No energy technology is perfect each has it's benefits and drawbacks.

Yes a nuclear power plant more expensive than solar power plant. But an electric grid based on renewables, if we add the costs for storage, backup generator, power lines upgrades needed for smoothing out regional variations of production, is more expensive (or it can be cheaper if you have access to cheap natural gas, Texas power grid).

https://doi.org/10.1080/14786451.2024.2355642

https://www.olivierdeschenes.org/uploads/1/3/6/6/136668153/j...
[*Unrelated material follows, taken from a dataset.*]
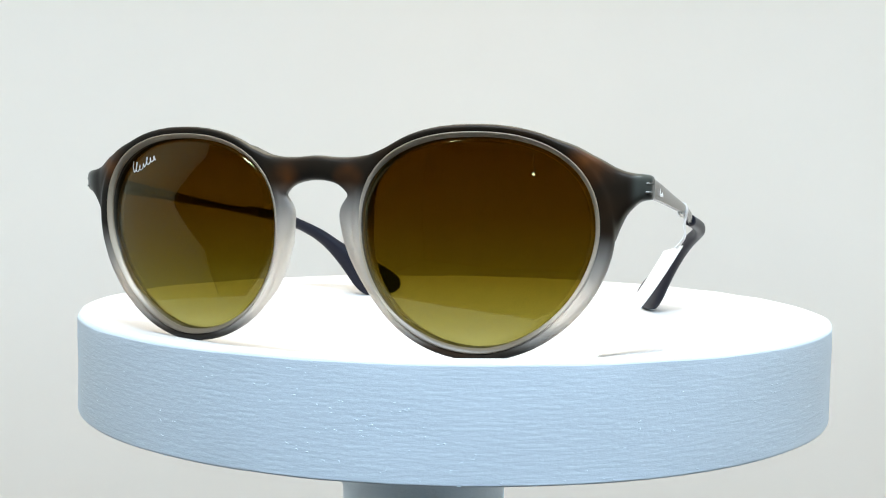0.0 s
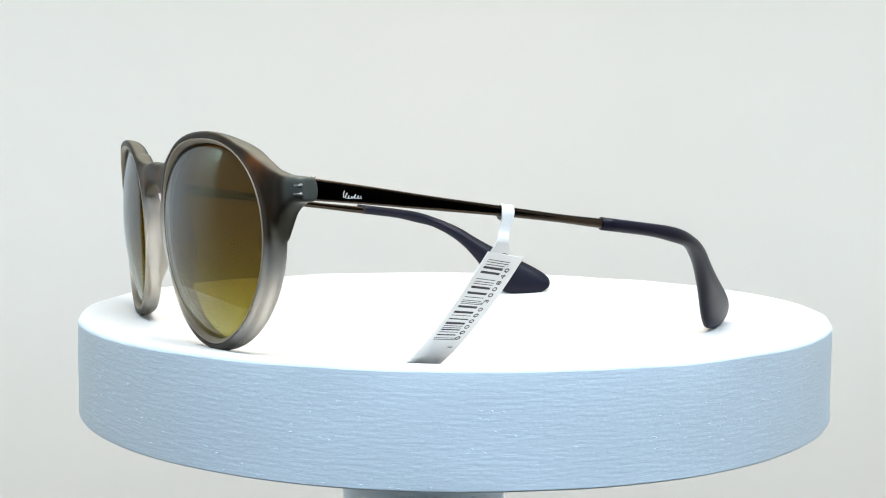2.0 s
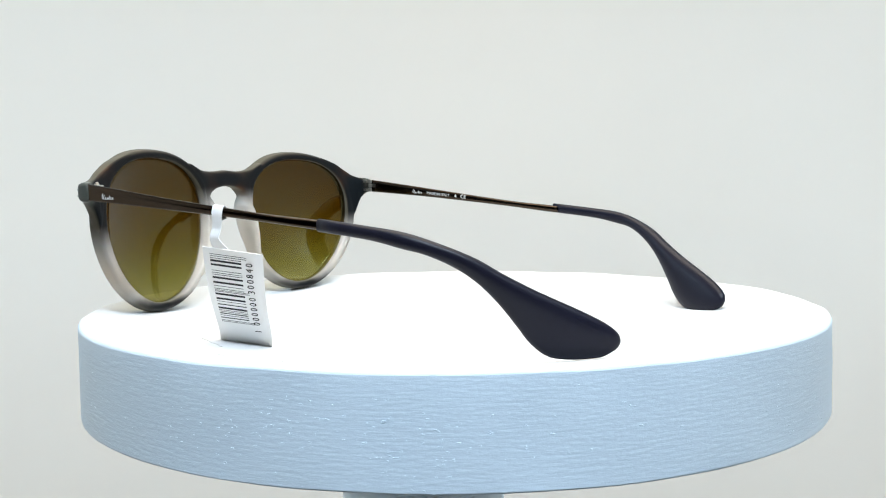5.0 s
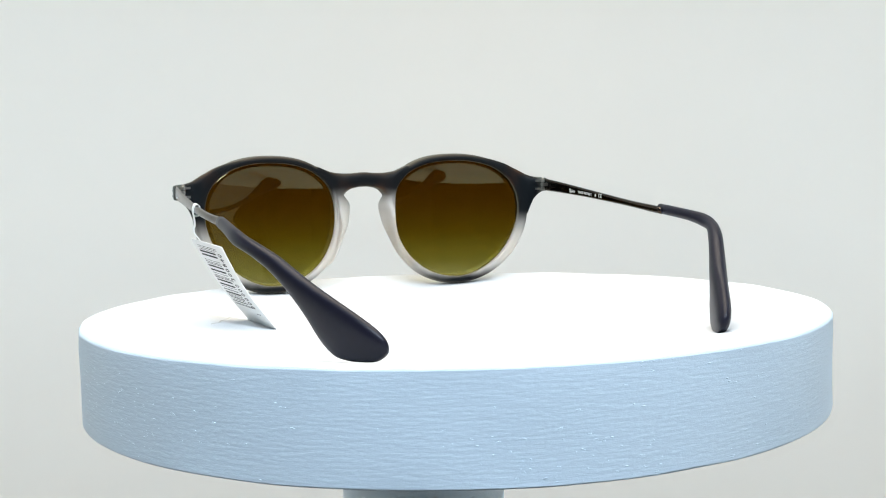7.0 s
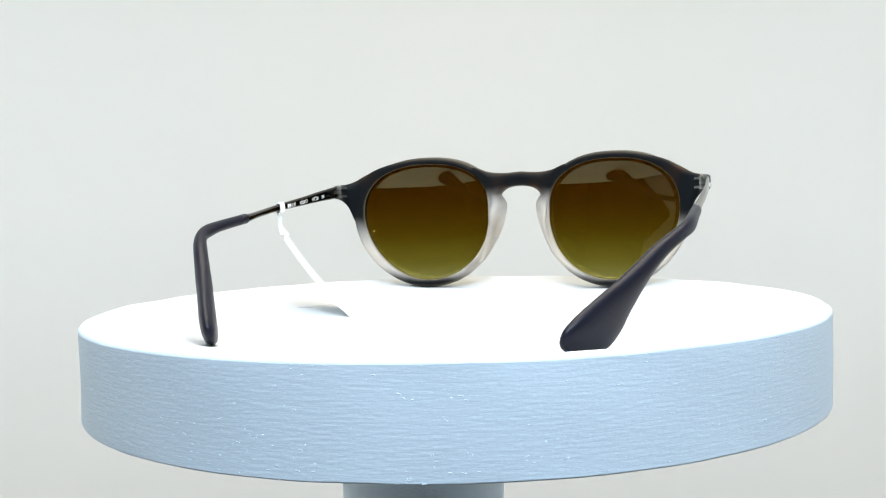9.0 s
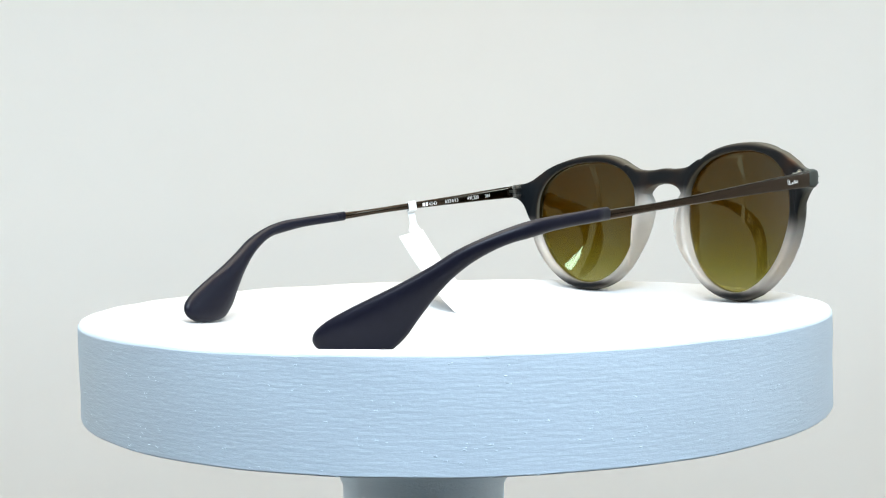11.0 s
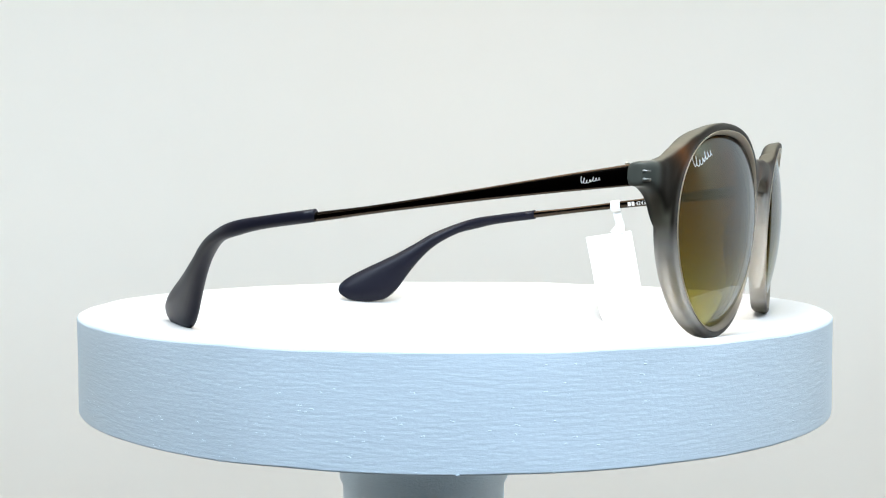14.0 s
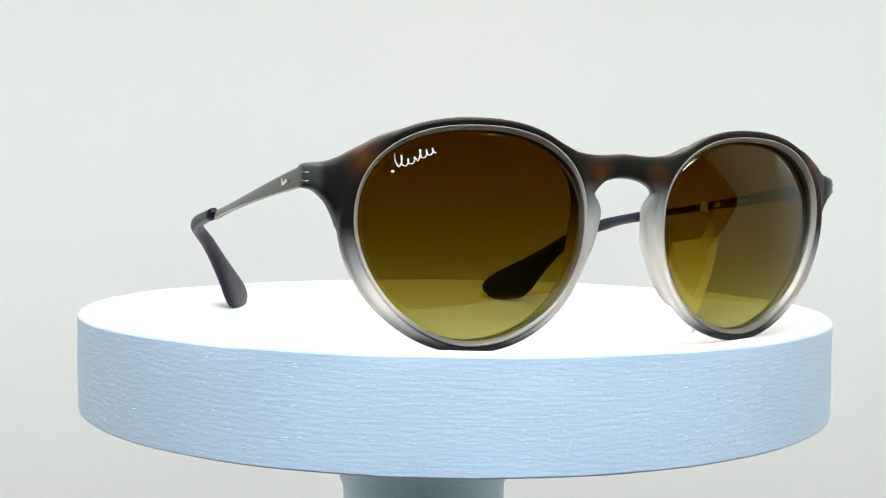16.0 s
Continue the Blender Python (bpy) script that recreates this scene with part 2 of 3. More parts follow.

Uranium is plentiful. Uranium is more plentiful than antimony, tin, cadmium, mercury, or silver, and it is about as abundant as arsenic or molybdenum. https://en.wikipedia.org/wiki/Uranium#Occurrence https://en.wikipedia.org/wiki/Uranium_reserves Also uranium is very, very energy dense. Current nuclear fuel can provide up to 45 gigawatt-days per metric ton of uranium. So stockpiling few years worth of fuel is not a problem. https://www.nrc.gov/reading-rm/doc-collections/fact-sheets/b...

Governments are always supporting new technologies https://bidenwhitehouse.archives.gov/cleanenergy/tax-guidanc... https://en.wikipedia.org/wiki/German_Renewable_Energy_Source... https://emagazine.com/clean-energy-subsidies-explained-how-t...

Nuclear energy also quite safe https://ourworldindata.org/grapher/death-rates-from-energy-p...

> But an electric grid based on renewables, if we add the costs for storage, backup generator, power lines upgrades needed for smoothing out regional variations of production, is more expensive

Show your work. I'm telling you right now you're wrong. https://news.ycombinator.com/item?id=45446112

Even the Texas power grid makes heavy use of wind and solar.

> So stockpiling few years worth of fuel is not a problem

Weird you were oddly concerned about being "China dependence for PV" but this you just wave away. Stockpiling a few decades of PV and batteries is also not a problem.

"Rare earths" (not really used in panels) are plentiful too. Refining them is polluting and low-margin so developed countries prefer not to deal with them. Btw uranium is the same.

> Nuclear energy also quite safe

I didn't say anything about it being unsafe. But making it that safe currently costs a lot of money in materials, labor, and regulations.

Honestly it feels like you decided beforehand "nuclear is the way" and are trying to make every fact fit that. Or you're a troll/paid off by Big Oil. Sorry.